— Start of Information shown —

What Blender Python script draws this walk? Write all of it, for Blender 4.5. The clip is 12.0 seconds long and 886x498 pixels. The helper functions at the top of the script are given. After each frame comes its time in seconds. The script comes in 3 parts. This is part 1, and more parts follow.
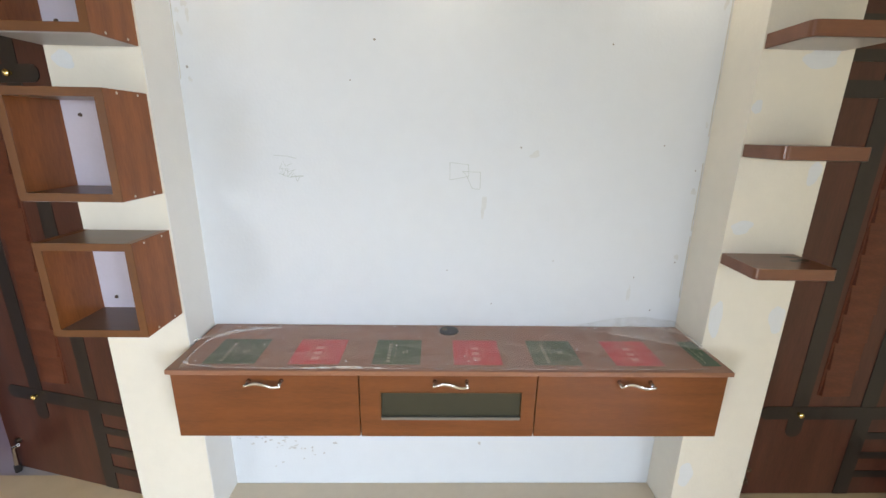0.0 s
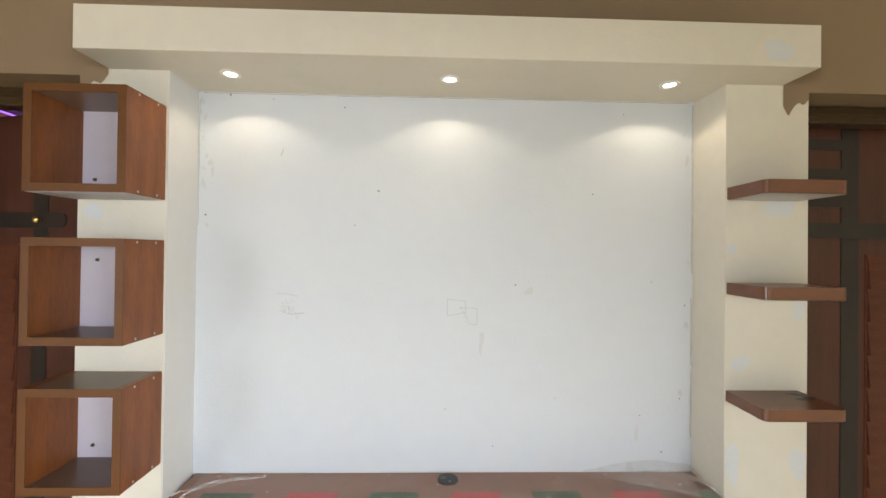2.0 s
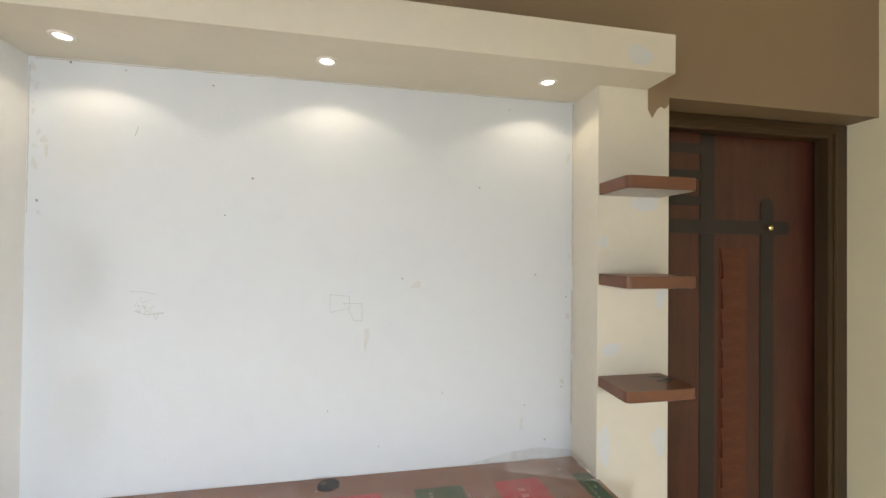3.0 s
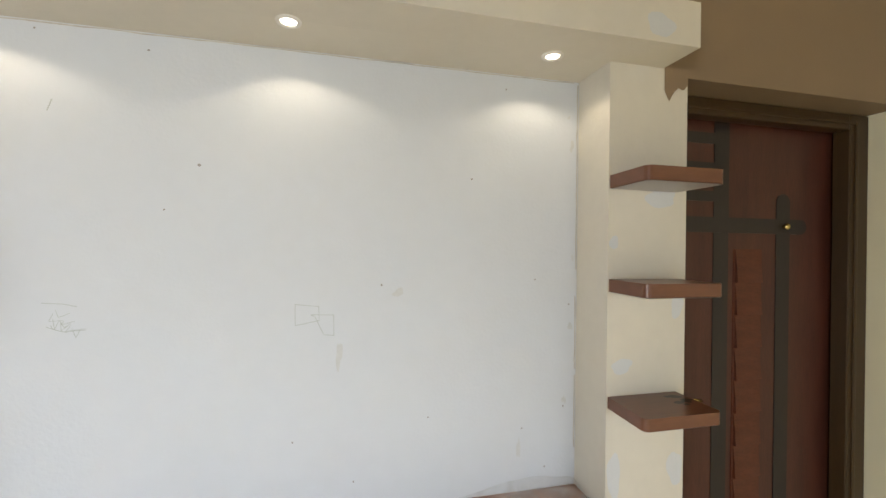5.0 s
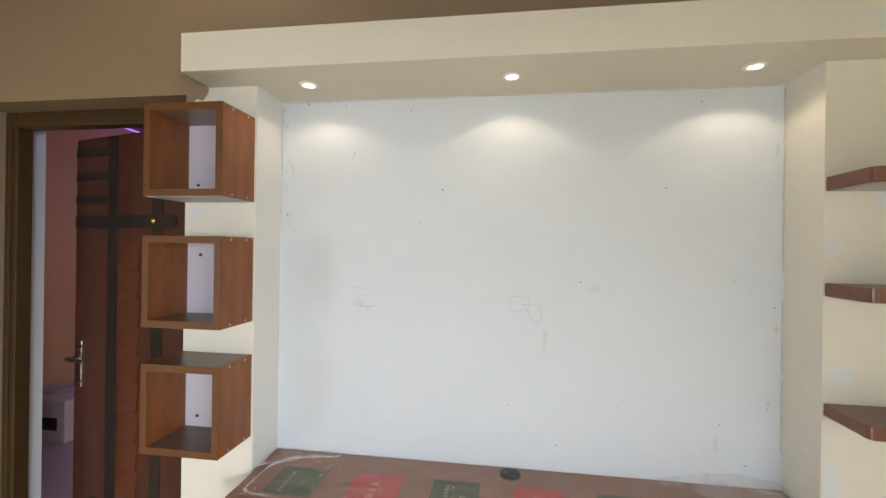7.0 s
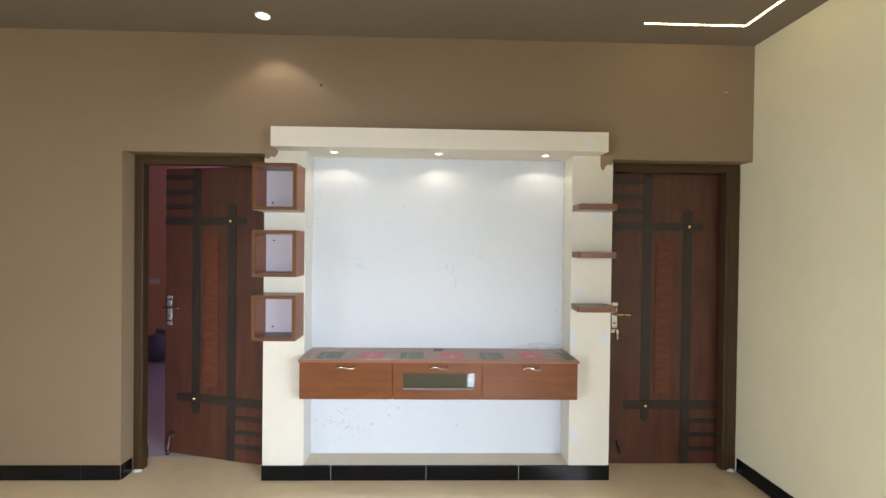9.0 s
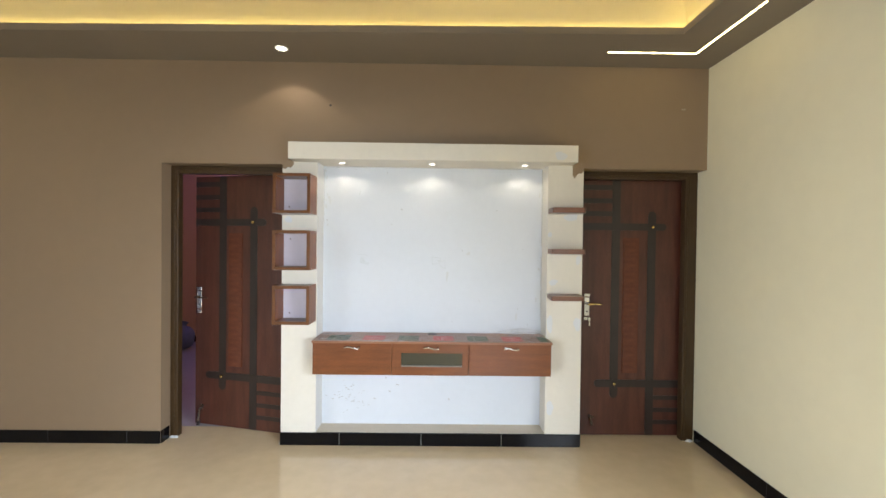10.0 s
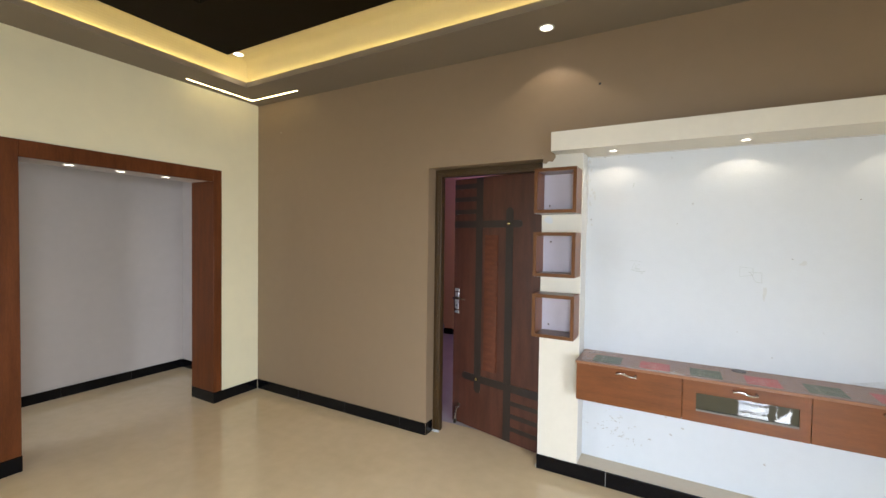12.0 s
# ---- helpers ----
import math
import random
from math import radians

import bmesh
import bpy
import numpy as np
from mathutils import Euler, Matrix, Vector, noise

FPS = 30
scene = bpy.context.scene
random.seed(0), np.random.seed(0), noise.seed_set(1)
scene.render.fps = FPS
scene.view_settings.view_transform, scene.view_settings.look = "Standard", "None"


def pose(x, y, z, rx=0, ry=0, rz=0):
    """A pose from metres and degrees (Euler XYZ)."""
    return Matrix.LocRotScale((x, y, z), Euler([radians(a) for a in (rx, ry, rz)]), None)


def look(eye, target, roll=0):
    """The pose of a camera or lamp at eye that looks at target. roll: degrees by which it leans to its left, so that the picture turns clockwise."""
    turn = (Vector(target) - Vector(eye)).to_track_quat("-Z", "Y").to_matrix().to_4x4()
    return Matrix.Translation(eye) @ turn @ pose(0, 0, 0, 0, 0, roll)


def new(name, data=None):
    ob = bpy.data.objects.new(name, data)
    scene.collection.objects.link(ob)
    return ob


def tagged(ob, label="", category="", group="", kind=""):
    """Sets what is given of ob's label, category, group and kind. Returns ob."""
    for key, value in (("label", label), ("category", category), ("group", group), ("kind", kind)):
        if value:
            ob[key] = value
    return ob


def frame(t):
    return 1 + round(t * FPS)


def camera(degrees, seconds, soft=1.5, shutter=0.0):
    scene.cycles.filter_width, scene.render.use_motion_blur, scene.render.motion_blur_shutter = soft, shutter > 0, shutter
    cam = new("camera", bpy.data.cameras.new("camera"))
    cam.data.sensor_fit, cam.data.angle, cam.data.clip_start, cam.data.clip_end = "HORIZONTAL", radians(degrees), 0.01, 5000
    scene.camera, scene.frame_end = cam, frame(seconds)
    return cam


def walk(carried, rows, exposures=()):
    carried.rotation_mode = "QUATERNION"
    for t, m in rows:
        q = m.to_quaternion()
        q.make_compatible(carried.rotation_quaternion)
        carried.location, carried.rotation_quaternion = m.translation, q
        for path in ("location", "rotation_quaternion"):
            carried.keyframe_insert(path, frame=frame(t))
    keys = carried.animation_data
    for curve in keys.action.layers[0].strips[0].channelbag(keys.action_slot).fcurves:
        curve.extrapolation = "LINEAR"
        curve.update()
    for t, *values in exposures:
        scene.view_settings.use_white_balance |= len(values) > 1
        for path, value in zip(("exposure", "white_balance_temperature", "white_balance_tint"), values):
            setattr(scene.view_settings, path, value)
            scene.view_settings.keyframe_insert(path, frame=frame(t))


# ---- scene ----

— End of Information shown —
— Start of Information shown —

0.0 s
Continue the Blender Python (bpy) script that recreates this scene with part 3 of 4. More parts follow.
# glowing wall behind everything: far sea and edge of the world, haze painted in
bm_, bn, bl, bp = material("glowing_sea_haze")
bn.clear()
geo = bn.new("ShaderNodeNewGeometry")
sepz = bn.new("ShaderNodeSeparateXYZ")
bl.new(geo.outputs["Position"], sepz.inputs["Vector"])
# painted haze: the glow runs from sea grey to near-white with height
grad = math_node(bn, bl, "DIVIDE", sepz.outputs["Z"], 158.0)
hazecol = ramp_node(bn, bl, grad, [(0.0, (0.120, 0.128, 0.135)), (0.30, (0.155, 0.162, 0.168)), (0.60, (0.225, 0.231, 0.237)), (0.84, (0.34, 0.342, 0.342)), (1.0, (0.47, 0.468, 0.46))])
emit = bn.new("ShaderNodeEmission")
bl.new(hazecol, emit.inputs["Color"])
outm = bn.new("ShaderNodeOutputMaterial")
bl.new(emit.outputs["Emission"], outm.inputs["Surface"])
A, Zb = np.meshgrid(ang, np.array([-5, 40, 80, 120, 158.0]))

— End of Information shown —
— Start of Information shown —

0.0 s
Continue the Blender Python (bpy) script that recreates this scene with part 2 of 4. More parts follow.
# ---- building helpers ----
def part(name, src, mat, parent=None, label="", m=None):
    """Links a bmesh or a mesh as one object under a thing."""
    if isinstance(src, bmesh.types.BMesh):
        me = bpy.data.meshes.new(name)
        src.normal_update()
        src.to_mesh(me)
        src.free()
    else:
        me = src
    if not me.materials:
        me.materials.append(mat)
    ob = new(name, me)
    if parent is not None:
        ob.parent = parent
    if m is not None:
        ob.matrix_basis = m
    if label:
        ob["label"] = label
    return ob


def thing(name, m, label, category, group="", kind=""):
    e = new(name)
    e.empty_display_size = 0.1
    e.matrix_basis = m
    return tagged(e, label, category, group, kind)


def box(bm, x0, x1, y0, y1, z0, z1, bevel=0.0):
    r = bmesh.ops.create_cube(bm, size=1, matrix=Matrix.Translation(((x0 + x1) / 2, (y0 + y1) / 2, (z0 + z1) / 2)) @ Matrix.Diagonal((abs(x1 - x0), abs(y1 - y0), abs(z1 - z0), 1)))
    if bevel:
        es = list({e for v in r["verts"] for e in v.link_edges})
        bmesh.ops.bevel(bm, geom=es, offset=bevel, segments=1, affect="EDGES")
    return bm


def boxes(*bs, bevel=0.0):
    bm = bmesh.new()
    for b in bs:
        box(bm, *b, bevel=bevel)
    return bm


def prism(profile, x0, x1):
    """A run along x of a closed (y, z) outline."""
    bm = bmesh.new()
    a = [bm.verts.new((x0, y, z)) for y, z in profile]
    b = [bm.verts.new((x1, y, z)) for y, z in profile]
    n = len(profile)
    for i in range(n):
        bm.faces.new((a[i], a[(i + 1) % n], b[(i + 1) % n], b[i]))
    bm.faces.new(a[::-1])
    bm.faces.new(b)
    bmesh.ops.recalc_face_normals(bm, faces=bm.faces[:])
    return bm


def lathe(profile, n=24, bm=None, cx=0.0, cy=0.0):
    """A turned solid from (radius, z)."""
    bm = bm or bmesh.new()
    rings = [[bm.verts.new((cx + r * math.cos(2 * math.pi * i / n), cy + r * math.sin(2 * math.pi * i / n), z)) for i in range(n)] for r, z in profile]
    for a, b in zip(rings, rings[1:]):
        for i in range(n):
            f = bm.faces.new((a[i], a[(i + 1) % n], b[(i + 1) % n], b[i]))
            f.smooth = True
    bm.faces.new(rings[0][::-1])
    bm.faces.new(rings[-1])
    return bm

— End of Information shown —

- _What the exercise asks_: Search the data for the string "pose". List each line that has it.

- _Output_:
def pose(x, y, z, rx=0, ry=0, rz=0):
    """A pose from metres and degrees (Euler XYZ)."""
    """The pose of a camera or lamp at eye that looks at target. roll: degrees by which it leans to its left, so that the picture turns clockwise."""
    return Matrix.Translation(eye) @ turn @ pose(0, 0, 0, 0, 0, roll)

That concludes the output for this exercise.